Study: Towns often don't cash in on retail cha-ching(Emphasis added.)
With interest growing in Steelyard Commons, a sprawling shopping center planned for the former site of a steel mill in the Flats, it's worth listening to a voice that questions the financial soundness of retail development.
The Mid-Ohio Regional Planning Commission -the central Ohio equivalent of the Northeast Ohio Areawide Coordinating Agency - is circulating a new report it commissioned titled, "Understanding the Fiscal Impacts of Land Use in Ohio." The report analyzes the local financial implications of economic development based on a survey of outcomes around central Ohio.
The study. prepared by Randall Gross Development Economics, a Washington, D.C., consultant, finds office buildings and industrial parks, filled with well-paid workers who pay local income taxes, are a net benefit to cities. Not surprisingly, residential development, which creates a need for more schools, generally has a negative impact.

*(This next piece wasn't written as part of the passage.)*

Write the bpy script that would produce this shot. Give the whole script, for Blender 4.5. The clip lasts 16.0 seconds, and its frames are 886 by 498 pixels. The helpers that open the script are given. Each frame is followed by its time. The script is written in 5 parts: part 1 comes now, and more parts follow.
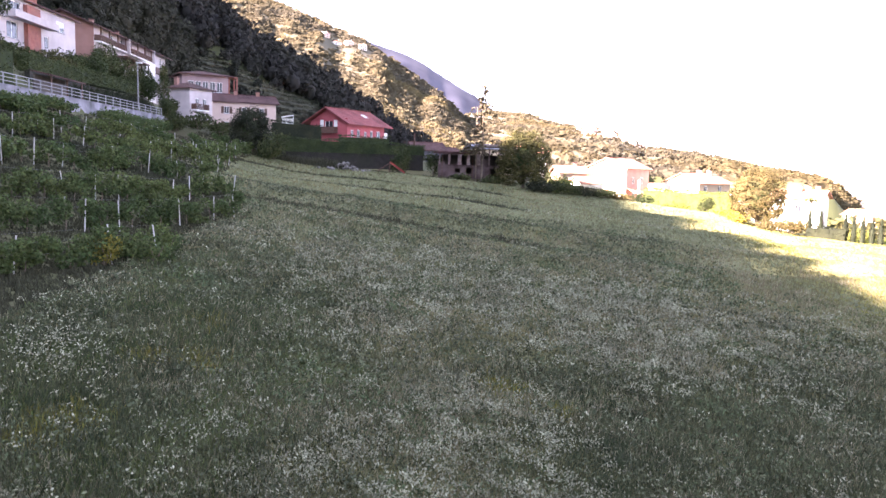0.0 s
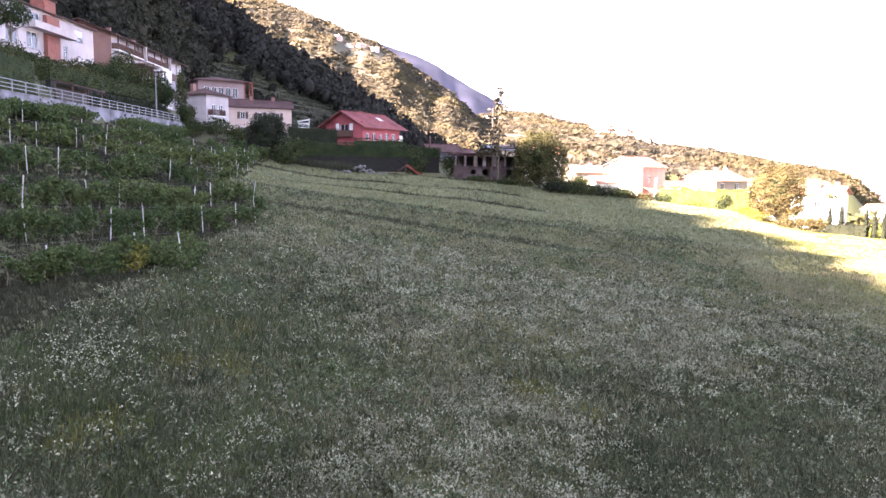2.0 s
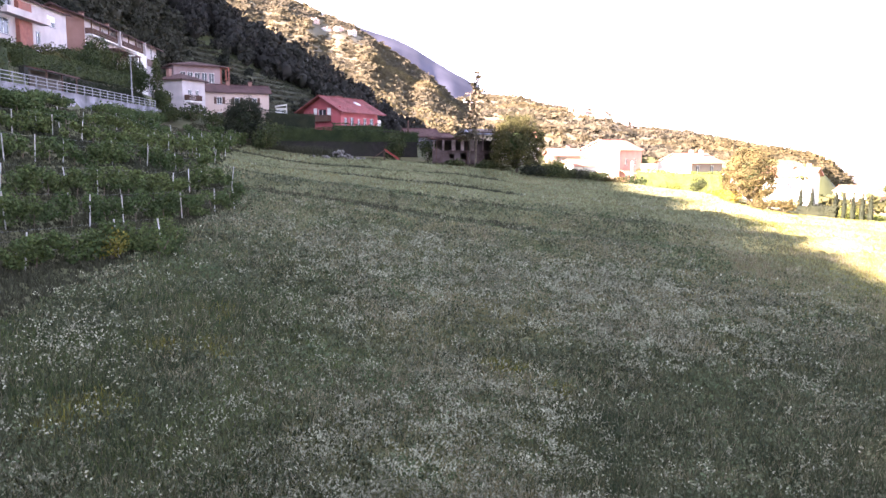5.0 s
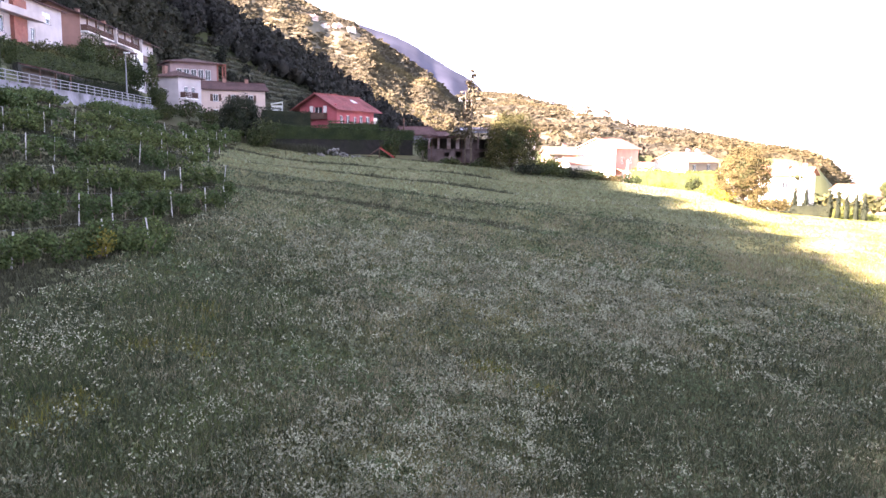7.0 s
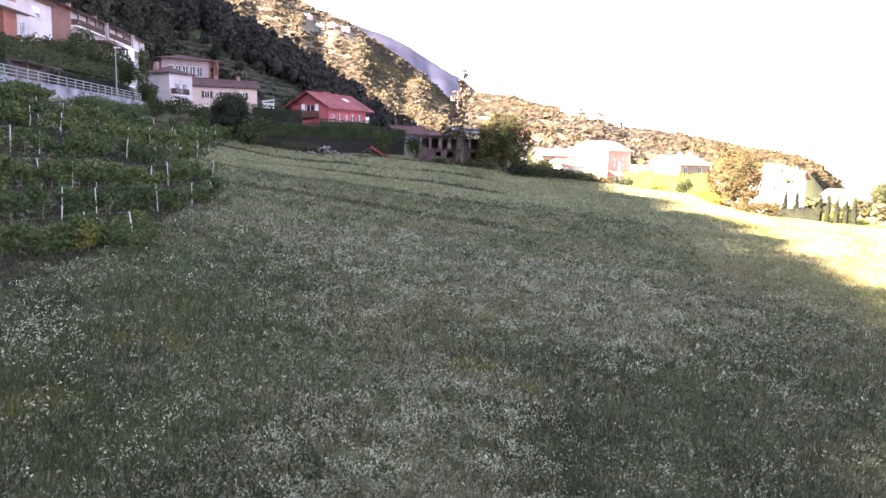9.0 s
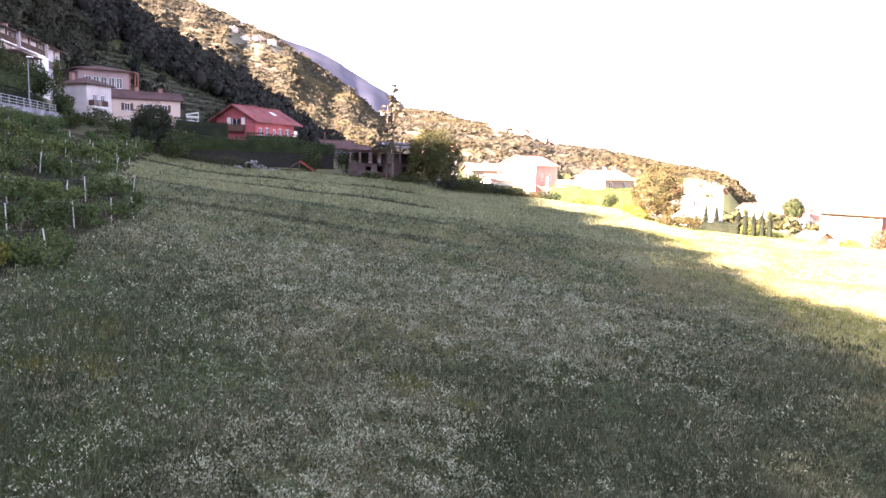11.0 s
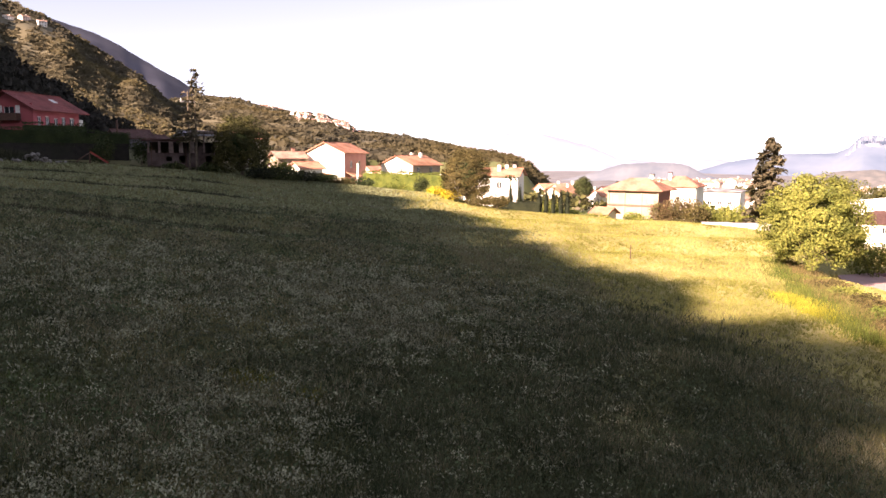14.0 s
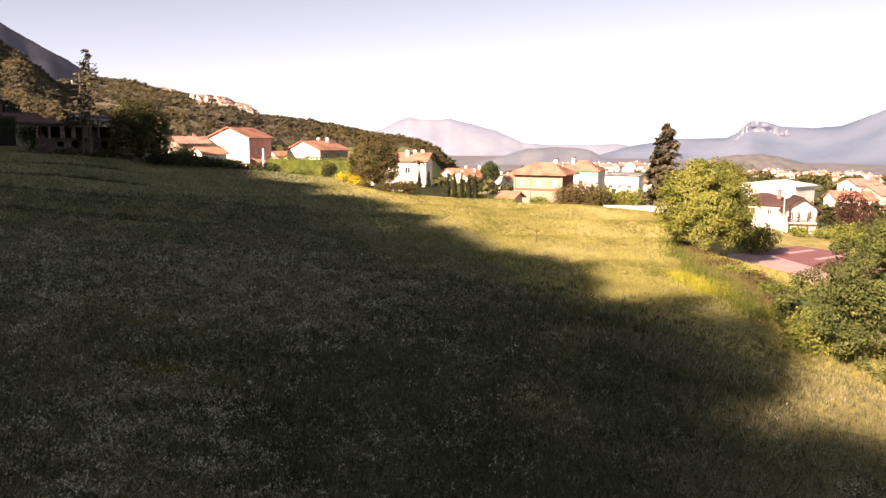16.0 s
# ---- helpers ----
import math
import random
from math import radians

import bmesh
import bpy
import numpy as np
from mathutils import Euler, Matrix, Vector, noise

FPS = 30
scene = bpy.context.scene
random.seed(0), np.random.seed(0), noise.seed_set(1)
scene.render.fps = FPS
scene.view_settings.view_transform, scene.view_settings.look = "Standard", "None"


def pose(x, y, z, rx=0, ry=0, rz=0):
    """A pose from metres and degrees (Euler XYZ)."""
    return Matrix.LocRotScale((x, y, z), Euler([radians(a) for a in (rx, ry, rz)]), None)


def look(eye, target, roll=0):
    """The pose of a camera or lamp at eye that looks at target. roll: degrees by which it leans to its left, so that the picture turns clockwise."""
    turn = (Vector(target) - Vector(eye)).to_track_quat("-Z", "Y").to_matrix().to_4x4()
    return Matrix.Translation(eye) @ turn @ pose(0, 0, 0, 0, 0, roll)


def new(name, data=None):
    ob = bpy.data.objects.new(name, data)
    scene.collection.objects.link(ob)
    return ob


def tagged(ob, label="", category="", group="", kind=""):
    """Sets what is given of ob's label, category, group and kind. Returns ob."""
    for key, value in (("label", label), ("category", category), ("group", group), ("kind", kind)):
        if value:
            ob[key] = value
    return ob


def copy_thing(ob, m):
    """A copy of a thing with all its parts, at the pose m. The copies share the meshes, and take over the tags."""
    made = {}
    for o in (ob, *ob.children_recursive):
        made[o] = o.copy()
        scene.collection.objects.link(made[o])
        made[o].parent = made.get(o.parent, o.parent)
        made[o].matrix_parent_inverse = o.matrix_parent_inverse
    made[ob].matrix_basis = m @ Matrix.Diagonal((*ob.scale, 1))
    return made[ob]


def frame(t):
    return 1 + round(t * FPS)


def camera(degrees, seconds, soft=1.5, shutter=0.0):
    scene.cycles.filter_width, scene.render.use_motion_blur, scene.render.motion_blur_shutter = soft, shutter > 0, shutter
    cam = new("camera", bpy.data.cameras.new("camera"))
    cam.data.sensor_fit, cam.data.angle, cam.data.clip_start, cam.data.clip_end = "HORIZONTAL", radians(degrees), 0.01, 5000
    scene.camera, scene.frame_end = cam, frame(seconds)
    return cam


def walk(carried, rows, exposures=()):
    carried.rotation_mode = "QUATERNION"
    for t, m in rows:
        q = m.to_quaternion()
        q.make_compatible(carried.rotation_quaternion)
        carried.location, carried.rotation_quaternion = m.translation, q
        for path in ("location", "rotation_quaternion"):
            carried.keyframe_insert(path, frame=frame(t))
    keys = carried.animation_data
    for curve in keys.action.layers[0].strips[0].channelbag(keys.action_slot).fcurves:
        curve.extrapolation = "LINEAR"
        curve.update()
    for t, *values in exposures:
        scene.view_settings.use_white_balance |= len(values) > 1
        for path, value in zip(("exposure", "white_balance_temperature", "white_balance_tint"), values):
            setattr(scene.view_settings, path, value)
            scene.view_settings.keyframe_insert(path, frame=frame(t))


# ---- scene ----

However, retail development, despite its singing cash registers, is, at best, a wash but usually a slight drain on city coffers, the study contends.
When all the costs and benefits are tallied, the study found office development provides a net positive fiscal benefit to the community of $1.34 per square foot of space, and new industry adds 62 cents a square foot.
Shopping centers and other retail development, however, generate a net loss of 44 cents per square foot of new development, largely because of added costs related to the traffic they generate.
Only when retailing is part of a mixed-use development and public transit can mitigate the crush of cars does it become financially positive, the report said.
The Steelyard Commons site, of course, is far from any residential development, far from existing transit lines, and hemmed in by industrial and highway uses with no place to grow or diversify. Its locational "virtue" is being next to the Jennings Freeway and close to I-71.